> Problem
The answer is one number: how many lines in the data below hold "that".

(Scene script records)
--- --- ---

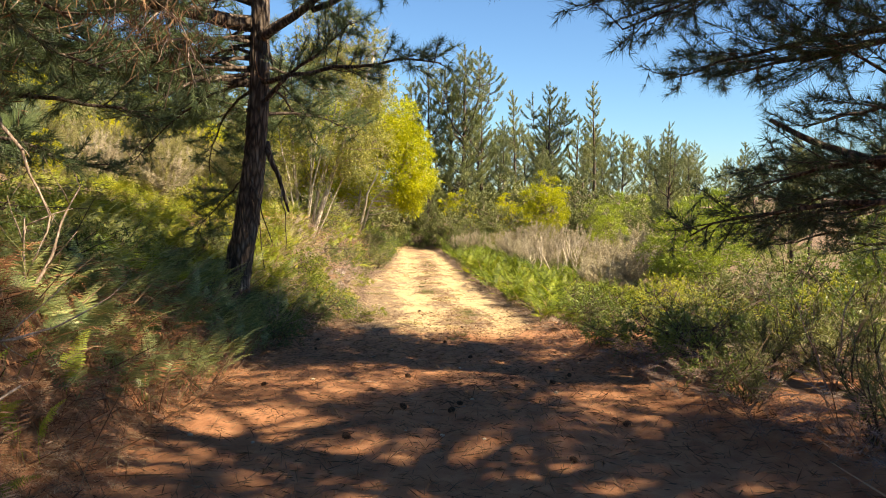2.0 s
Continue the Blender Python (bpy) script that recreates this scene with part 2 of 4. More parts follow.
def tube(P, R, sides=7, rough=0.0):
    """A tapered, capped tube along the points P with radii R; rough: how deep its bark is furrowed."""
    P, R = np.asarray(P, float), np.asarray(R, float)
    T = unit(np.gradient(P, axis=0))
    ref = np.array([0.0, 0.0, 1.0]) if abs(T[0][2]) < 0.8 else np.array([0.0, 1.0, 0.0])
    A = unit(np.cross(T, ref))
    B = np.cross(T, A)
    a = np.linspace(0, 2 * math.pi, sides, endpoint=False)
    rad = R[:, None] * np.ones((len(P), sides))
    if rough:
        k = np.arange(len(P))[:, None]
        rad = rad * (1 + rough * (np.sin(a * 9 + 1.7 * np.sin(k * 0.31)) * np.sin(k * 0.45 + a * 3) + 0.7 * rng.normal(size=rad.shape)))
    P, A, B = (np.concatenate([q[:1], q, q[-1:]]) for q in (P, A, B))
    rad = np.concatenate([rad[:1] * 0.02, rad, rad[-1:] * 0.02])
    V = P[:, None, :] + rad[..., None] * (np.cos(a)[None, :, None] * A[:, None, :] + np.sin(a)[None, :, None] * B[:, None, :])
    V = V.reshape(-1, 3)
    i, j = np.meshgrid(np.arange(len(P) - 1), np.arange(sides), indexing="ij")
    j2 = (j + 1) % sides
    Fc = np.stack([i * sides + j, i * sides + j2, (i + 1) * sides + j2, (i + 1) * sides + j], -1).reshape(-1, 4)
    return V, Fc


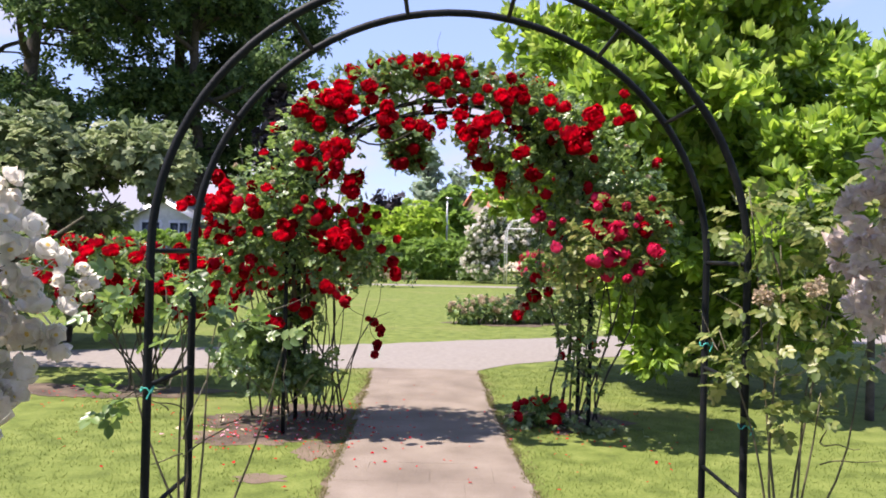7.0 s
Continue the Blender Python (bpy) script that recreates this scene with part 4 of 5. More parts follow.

--- --- ---

> Answer to this exercise
2